#### Requirements:
Write out the opening lines of the data word for word, up to and including the line with "ob = bpy.data.objects.new(name, data)", and leave every picture and every later line out.

#### Recorded data:
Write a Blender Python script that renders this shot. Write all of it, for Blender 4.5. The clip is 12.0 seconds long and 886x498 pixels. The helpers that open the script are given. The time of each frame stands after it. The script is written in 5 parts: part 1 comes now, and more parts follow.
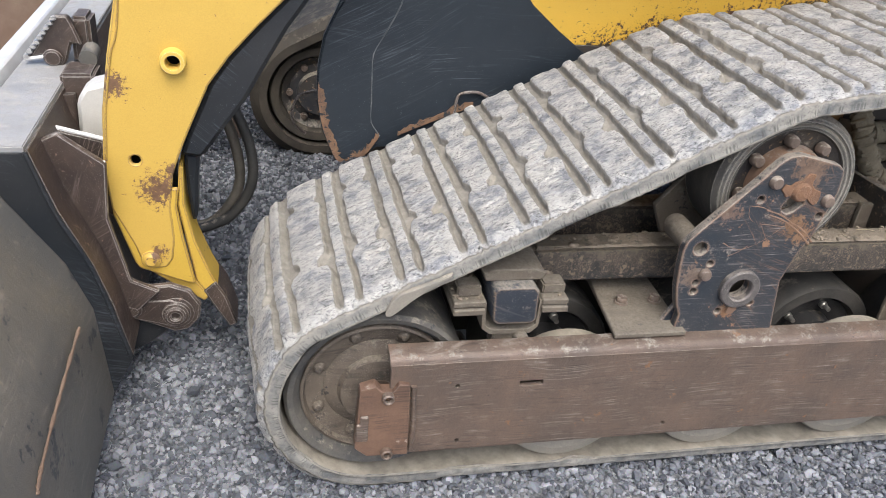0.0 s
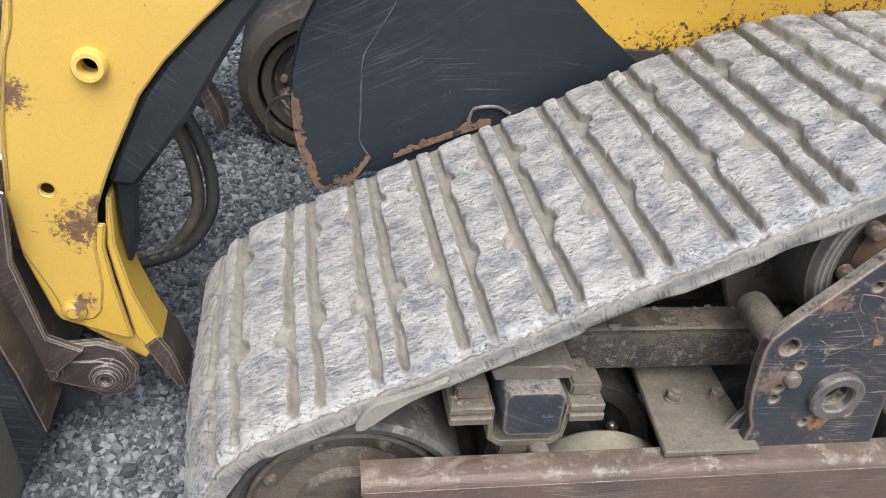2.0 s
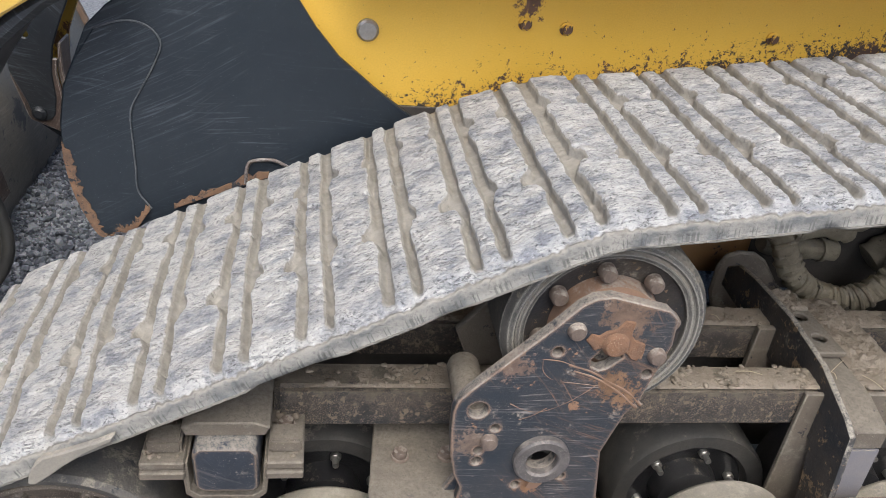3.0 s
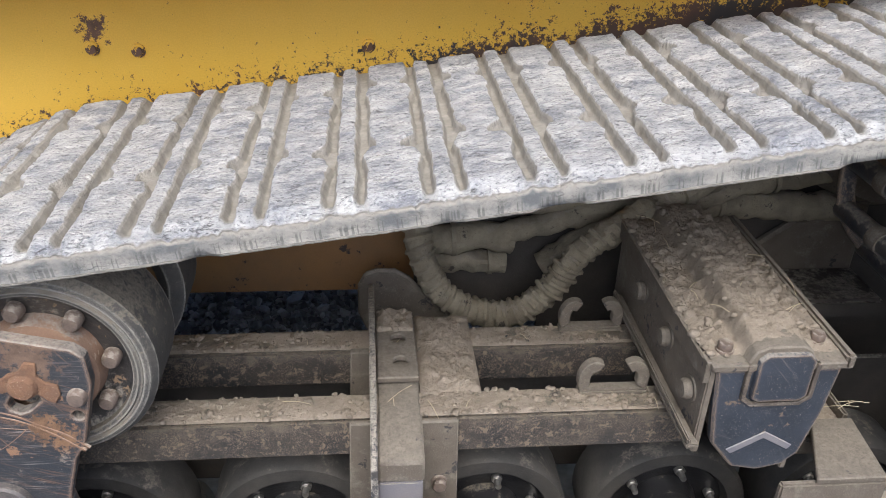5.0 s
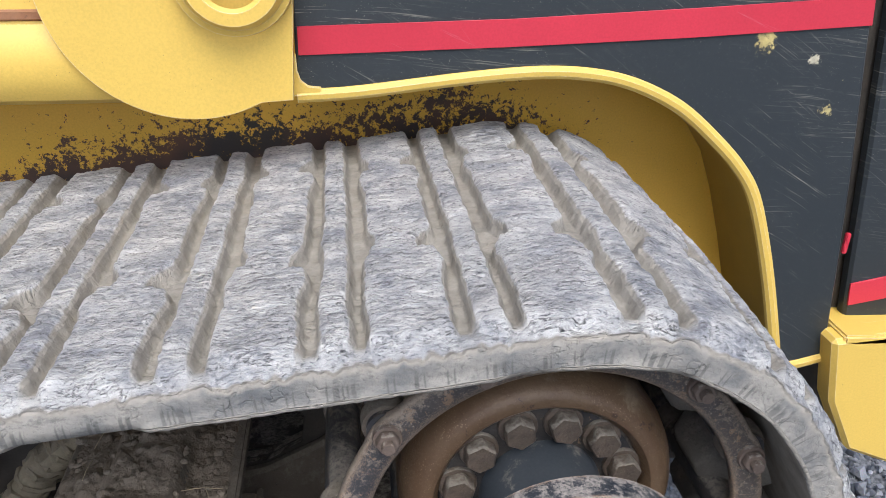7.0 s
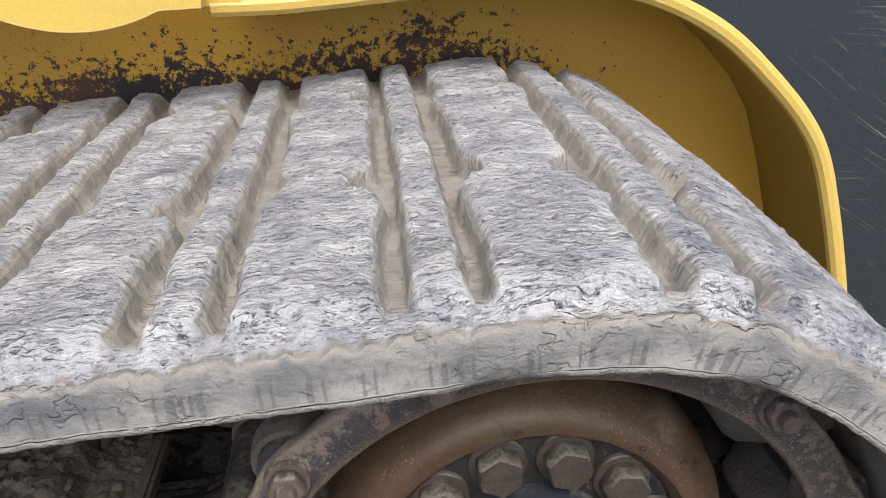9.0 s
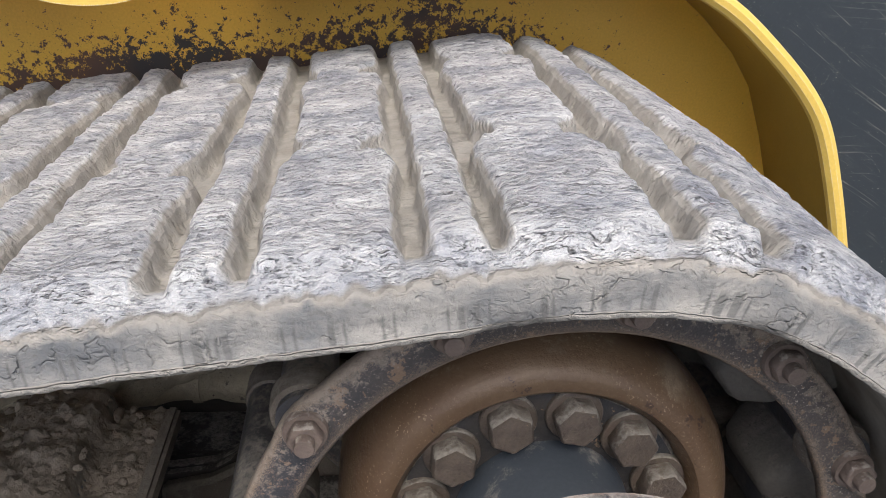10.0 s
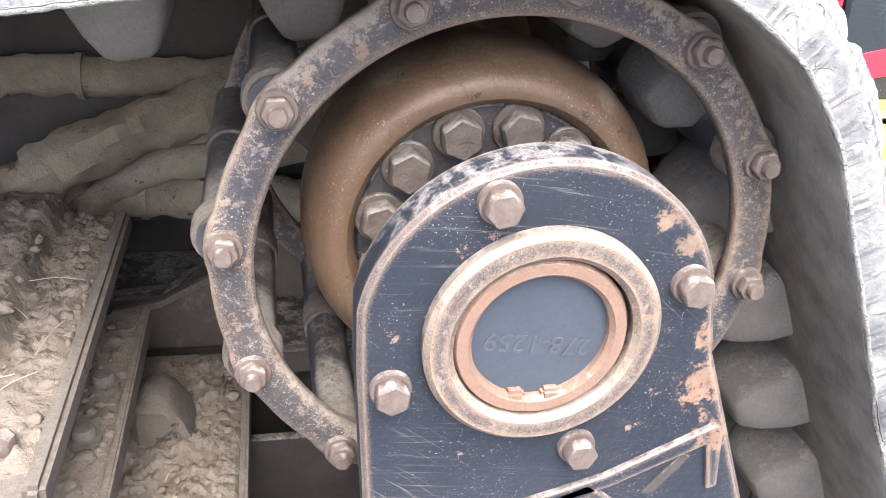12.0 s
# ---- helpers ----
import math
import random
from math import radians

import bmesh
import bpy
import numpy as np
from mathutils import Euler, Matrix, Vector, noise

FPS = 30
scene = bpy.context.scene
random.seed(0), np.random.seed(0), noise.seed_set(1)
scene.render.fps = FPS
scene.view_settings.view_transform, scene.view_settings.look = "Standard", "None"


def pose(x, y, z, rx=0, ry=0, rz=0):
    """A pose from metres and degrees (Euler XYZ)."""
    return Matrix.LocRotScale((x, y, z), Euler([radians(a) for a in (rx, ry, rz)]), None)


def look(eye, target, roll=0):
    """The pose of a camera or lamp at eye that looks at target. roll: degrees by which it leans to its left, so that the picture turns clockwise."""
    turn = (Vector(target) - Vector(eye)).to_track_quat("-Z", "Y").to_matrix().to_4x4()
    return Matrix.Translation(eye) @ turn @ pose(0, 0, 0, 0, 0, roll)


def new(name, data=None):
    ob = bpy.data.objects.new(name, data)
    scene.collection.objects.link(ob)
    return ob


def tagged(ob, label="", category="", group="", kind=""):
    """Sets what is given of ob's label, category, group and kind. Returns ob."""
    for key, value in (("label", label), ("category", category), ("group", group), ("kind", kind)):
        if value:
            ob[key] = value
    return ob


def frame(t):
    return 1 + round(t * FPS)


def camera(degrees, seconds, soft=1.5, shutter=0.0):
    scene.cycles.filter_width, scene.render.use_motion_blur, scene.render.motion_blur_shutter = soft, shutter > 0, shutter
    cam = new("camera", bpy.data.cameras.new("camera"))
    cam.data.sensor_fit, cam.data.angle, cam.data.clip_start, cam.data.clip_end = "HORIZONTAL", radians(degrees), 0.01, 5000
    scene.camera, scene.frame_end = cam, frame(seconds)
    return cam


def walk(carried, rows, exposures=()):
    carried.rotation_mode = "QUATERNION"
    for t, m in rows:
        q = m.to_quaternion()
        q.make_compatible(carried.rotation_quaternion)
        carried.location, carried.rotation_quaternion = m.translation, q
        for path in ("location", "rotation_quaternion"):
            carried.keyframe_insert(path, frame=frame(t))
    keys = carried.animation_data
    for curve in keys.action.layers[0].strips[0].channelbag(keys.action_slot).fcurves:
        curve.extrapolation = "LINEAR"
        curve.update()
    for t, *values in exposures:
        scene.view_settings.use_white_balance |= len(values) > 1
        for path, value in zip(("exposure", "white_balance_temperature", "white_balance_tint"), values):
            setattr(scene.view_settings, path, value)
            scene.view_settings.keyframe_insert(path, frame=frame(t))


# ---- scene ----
cam = camera(56.8, 12.0, 0.8)
PATH = [
    (0, (0.188, 0.237, 1.159), (0.611, 1.928, 0.18), 5.6),
    (0.5, (0.22, 0.435, 1.103), (0.601, 2.141, 0.132), 6.0),
    (1, (0.207, 0.572, 1.072), (0.557, 2.261, 0.059), 6.4),
    (1.5, (0.212, 0.626, 1.073), (0.554, 2.287, 0.013), 6.9),
    (2, (0.299, 0.619, 1.114), (0.666, 2.276, 0.056), 6.9),
    (2.5, (0.509, 0.577, 1.159), (0.834, 2.277, 0.157), 7.1),
    (3, (0.703, 0.568, 1.189), (1.022, 2.276, 0.198), 7.1),
    (3.2, (0.768, 0.607, 1.186), (1.095, 2.314, 0.196), 7.3),
    (4.8, (1.395, 0.575, 1.231), (1.54, 2.293, 0.218), 2.2),
    (5, (1.477, 0.552, 1.237), (1.656, 2.284, 0.253), 2.0),
    (5.5, (1.648, 0.63, 1.239), (1.876, 2.379, 0.297), 1.8),
    (6, (1.823, 0.751, 1.258), (2.07, 2.502, 0.323), 2.2),
    (6.5, (2.005, 0.791, 1.253), (2.299, 2.547, 0.343), 3.3),
    (7, (2.214, 0.868, 1.25), (2.475, 2.669, 0.42), 3.3),
    (7.2, (2.248, 0.922, 1.217), (2.485, 2.749, 0.438), 3.0),
    (8.8, (2.287, 1.055, 1.121), (2.514, 2.878, 0.331), 3.3),
    (9, (2.284, 1.054, 1.119), (2.512, 2.878, 0.33), 3.4),
    (9.5, (2.28, 1.055, 1.121), (2.507, 2.876, 0.327), 3.3),
    (10, (2.276, 1.037, 1.105), (2.504, 2.856, 0.304), 3.3),
    (10.5, (2.256, 1.004, 1.062), (2.481, 2.814, 0.241), 3.0),
    (11, (2.249, 0.984, 1.022), (2.539, 2.768, 0.166), 3.6),
    (11.5, (2.256, 0.956, 1.0), (2.645, 2.696, 0.095), 4.8),
    (12, (2.249, 0.942, 0.998), (2.66, 2.662, 0.065), 4.9),
]
EXPOSURES = [(0.0, 1.1, 6400, 6), (2.0, 1.12, 6300, 5), (3.0, 1.03, 6300, 6), (5.0, 1.15, 6200, 7), (7.0, 0.97, 6100, 7), (9.0, 0.96, 6350, 8), (10.0, 1.02, 6350, 8), (10.5, 1.17, 6300, 9), (11.0, 1.74, 6350, 9), (11.5, 2.33, 6200, 11), (12.0, 2.40, 6100, 11)]
walk(cam, [(t, look(eye, target, roll)) for t, eye, target, roll in PATH], EXPOSURES)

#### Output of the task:
Write a Blender Python script that renders this shot. Write all of it, for Blender 4.5. The clip is 12.0 seconds long and 886x498 pixels. The helpers that open the script are given. The time of each frame stands after it. The script is written in 5 parts: part 1 comes now, and more parts follow.
0.0 s
2.0 s
3.0 s
5.0 s
7.0 s
9.0 s
10.0 s
12.0 s
# ---- helpers ----
import math
import random
from math import radians

import bmesh
import bpy
import numpy as np
from mathutils import Euler, Matrix, Vector, noise

FPS = 30
scene = bpy.context.scene
random.seed(0), np.random.seed(0), noise.seed_set(1)
scene.render.fps = FPS
scene.view_settings.view_transform, scene.view_settings.look = "Standard", "None"


def pose(x, y, z, rx=0, ry=0, rz=0):
    """A pose from metres and degrees (Euler XYZ)."""
    return Matrix.LocRotScale((x, y, z), Euler([radians(a) for a in (rx, ry, rz)]), None)


def look(eye, target, roll=0):
    """The pose of a camera or lamp at eye that looks at target. roll: degrees by which it leans to its left, so that the picture turns clockwise."""
    turn = (Vector(target) - Vector(eye)).to_track_quat("-Z", "Y").to_matrix().to_4x4()
    return Matrix.Translation(eye) @ turn @ pose(0, 0, 0, 0, 0, roll)


def new(name, data=None):
    ob = bpy.data.objects.new(name, data)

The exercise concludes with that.